Zu dem weltweiten Aktionstag für Menschenrechte und Medienfreiheit im Iran hatten Amnesty International, Reporter ohne Grenzen und P.E.N. aufgerufen. Anlass ist das brutale Vorgehen der iranischen Sicherheitskräfte gegen die Massenproteste nach Ahmadinedschads umstrittener Wiederwahl im Juni.

Vor dem Brandenburger Tor in Berlin protestieren Exil-Iraner mit einem Hungerstreik gegen die Unterdrückung der Opposition.
(Foto: AP)
"Im Iran werden seit sechs Wochen die grundlegenden Rechte mit Füßen getreten", sagte Monika Lüke, Generalsekretärin von Amnesty International in Deutschland. Der "Frankfurter Rundschau" sagte sie, Amnesty kenne die Namen von 30 im Iran Getöteten, allerdings habe es nach "fast gesicherten Informationen" 50 bis 60 Tote gegeben. Die internationale Staatengemeinschaft müsse sich für die Einhaltung der Menschenrechte einsetzen und dürfe es nicht bei Lippenbekenntnissen belassen.
Opposition bittet Geistliche um Hilfe
Im Iran ist unterdessen nach Medienberichten der Sohn eines engen Verbündeten des gescheiterten Präsidentschaftskandidaten Mohsen Resai im Gefängnis ums Leben gekommen. Der 25-Jährige sei "getötet" worden, berichtete die Zeitung "Etemad" am Samstag und berief sich dabei auf eine oppositionsnahe Website.
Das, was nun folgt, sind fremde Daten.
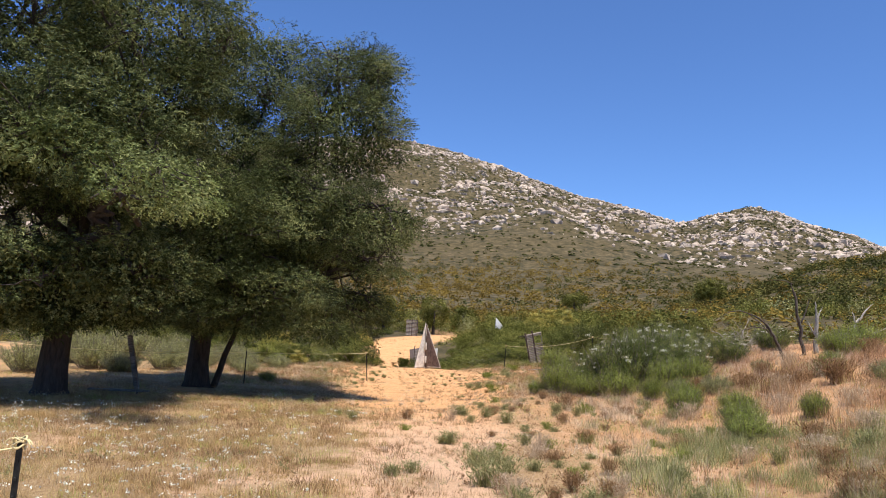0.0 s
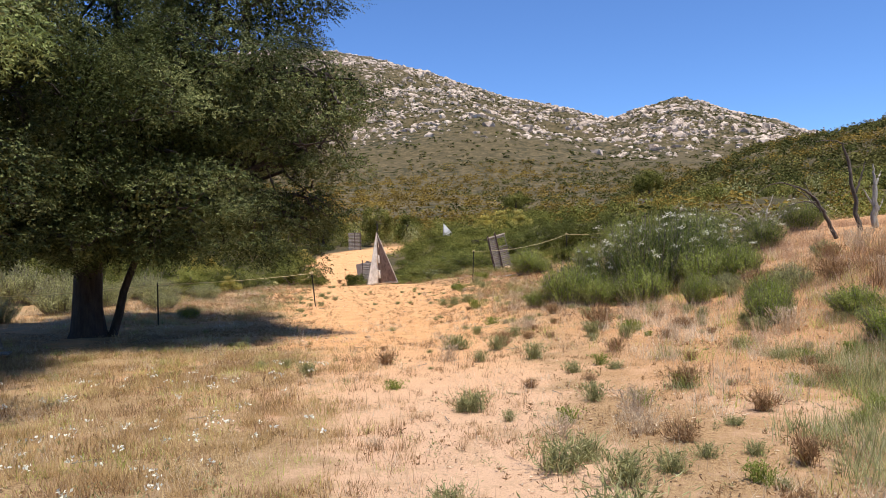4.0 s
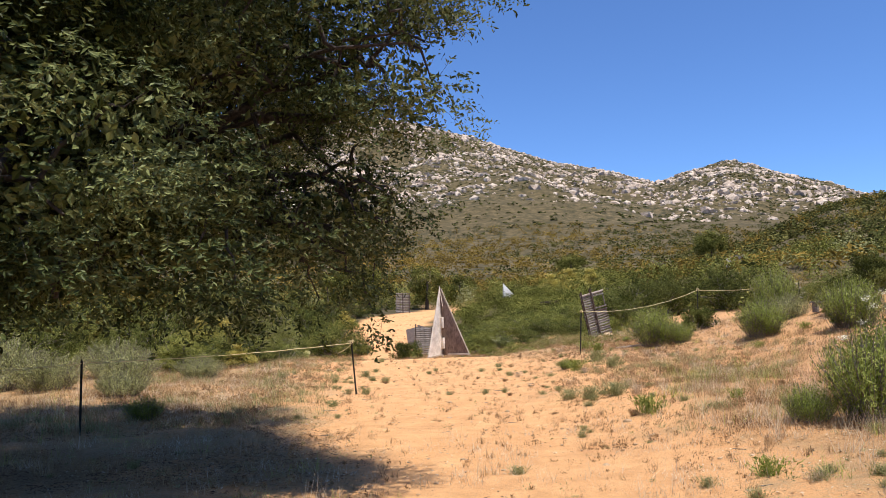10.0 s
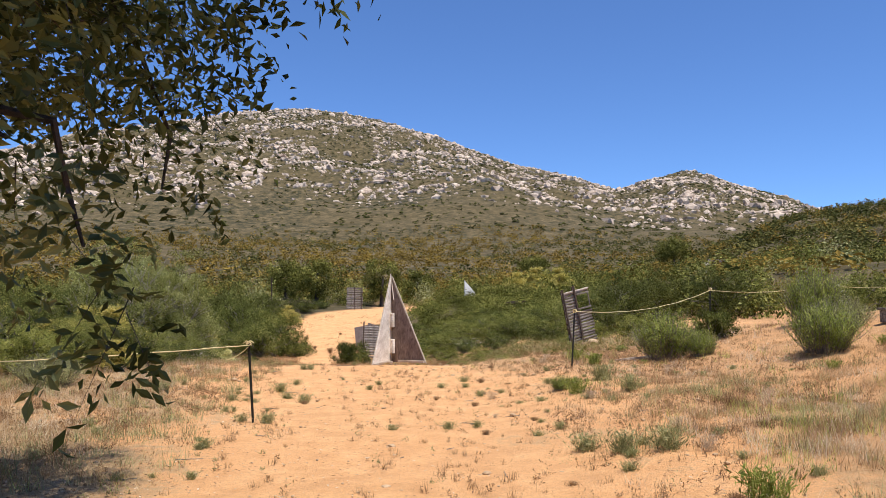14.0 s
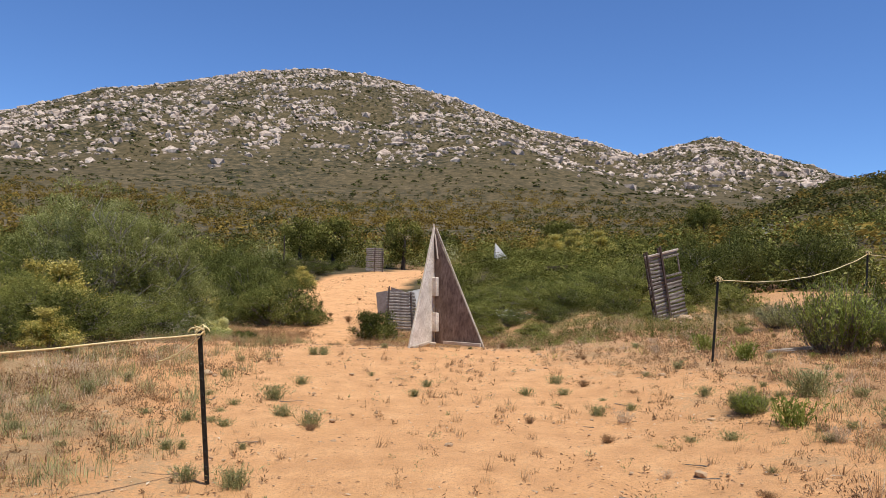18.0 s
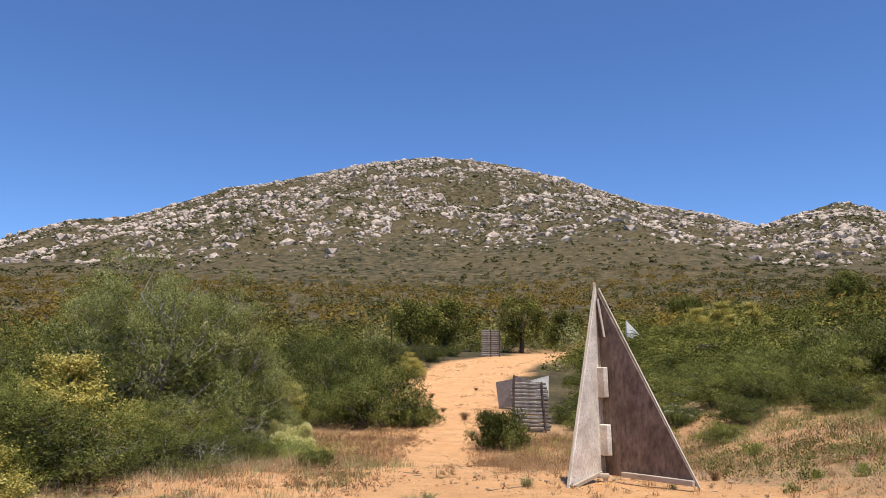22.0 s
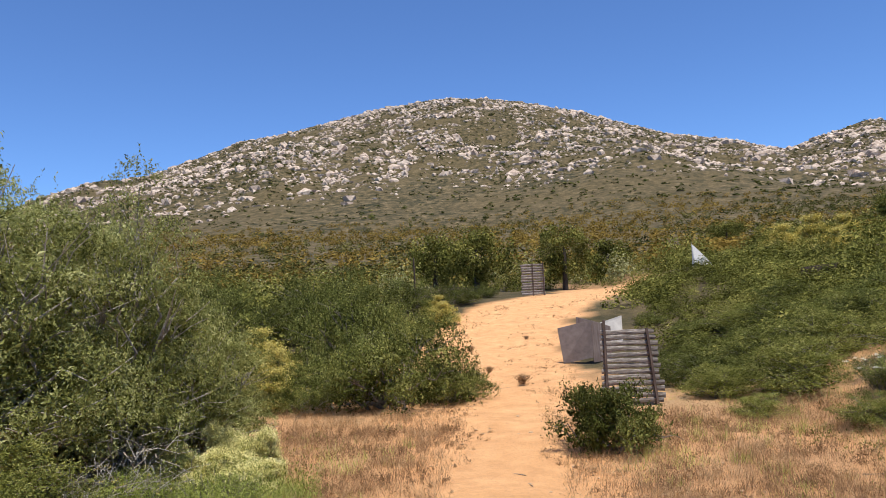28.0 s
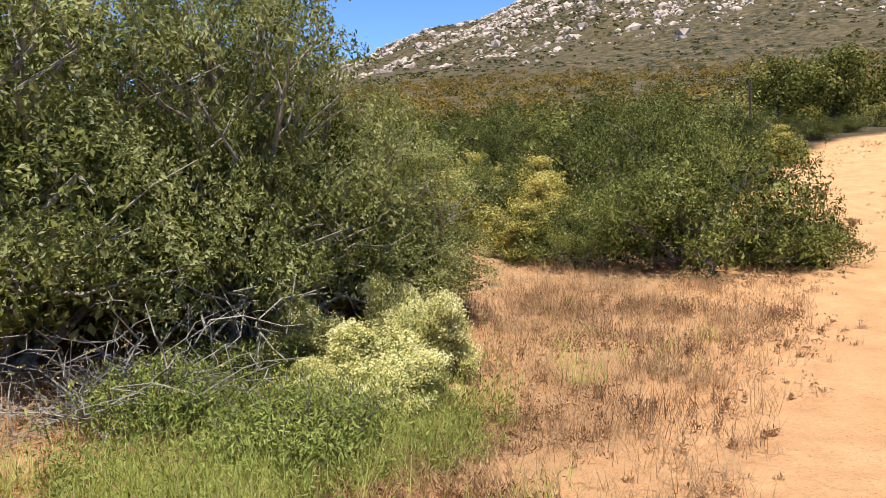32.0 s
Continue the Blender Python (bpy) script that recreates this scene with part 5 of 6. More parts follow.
PL = "dark steel fence post standing in sandy soil"
p1 = steel_post((-1.96, 28.8), 1.14, -4.5, 2, "dark steel fence post with a pale rope knotted at its head")
p2 = steel_post((-5.66, 23.85), 1.1, 0.5, 0, PL)
pm = steel_post((3.97, 33.85), 1.22, 3.0, 0, "dark steel fence post with a rope tied at its head")
p3 = steel_post((8.88, 38.0), 1.35, 1.0, 0, PL)
p4 = steel_post((14.2, 41.5), 1.3, -2.0, 0, PL)
p0 = steel_post((-1.15, 2.35), 1.12, 1.0, 0, "dark steel fence post with a pale rope tied to it")
p5 = steel_post((-13.0, 21.5), 1.1, 0, 0, PL)
for ob, h, s in ((p1, 1.16, 1), (pm, 1.22, 2), (p3, 1.35, 3), (p0, 1.12, 4)):
    knot(ob, h, s)
RL = "slack pale yellow rope strung between fence posts"
rope("rope", top_of(p1, 1.12), top_of(p2, 1.06), 0.05, RL)
rope("rope", top_of(p2, 1.06), top_of(p5, 1.0), 0.15, RL)
rope("rope", top_of(pm, 1.2), top_of(p3, 1.3), 0.22, RL)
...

Einzelheiten zur mutmaßlichen Todesursache nannte das Blatt nicht.

Vize für ein paar Tage: Ahmadinedschad muss für seinen Vertrauten Maschaie (Foto) einen neuen Posten finden.
(Foto: dpa)
Die Oppositionsführer im Iran forderten die geistlichen Würdenträger des Landes auf, die seit Beginn der Proteste herrschende Unterdrückung durch die Behörden zu beenden. "Wir zählen darauf, dass Sie - die höchsten geistlichen Würdenträger - die Behörden an die schädlichen Konsequenzen der Nicht-Einhaltung der Gesetze erinnern", heißt es in dem Schreiben, das im Internet veröffentlicht wurde.
Ahmadinedschad lässt Maschaie fallen
Der geistliche Führer Irans, Ayatollah Ali Chamenei, rief derweil nach der Entlassung von Vize-Präsident Esfandiar Rahim Maschaie seine Landsleute zur Einheit auf. "Die Entwicklungen der vergangenen Tage sollten nicht zu Meinungsverschiedenheiten führen", sagte Chamenei in einer im Fernsehen übertragenen Rede, ohne Maschaie zu erwähnen: "Ihr solltet alle auf brüderliche Art zusammenarbeiten, um das Land voranzubringen."
Unterdessen geht der Machtkampf zwischen politischem Establishment und Opposition weiter. Im mächtigen Expertenrat macht eine konservative Mehrheit Front gegen den reformorientierten Vorsitzenden des Gremiums, Ex-Präsident Akbar Hashemi Rafsandschani. In einem von 50 der 88 Mitglieder unterzeichneten Statement wird Rafsandschani aufgefordert, seine Loyalität zum islamischen System im Iran und seine Unterstützung für den obersten Führer Ajatollah Ali Chamenei offen klarzustellen. Außerdem solle er sein Engagement für die Opposition "endgültig einstellen".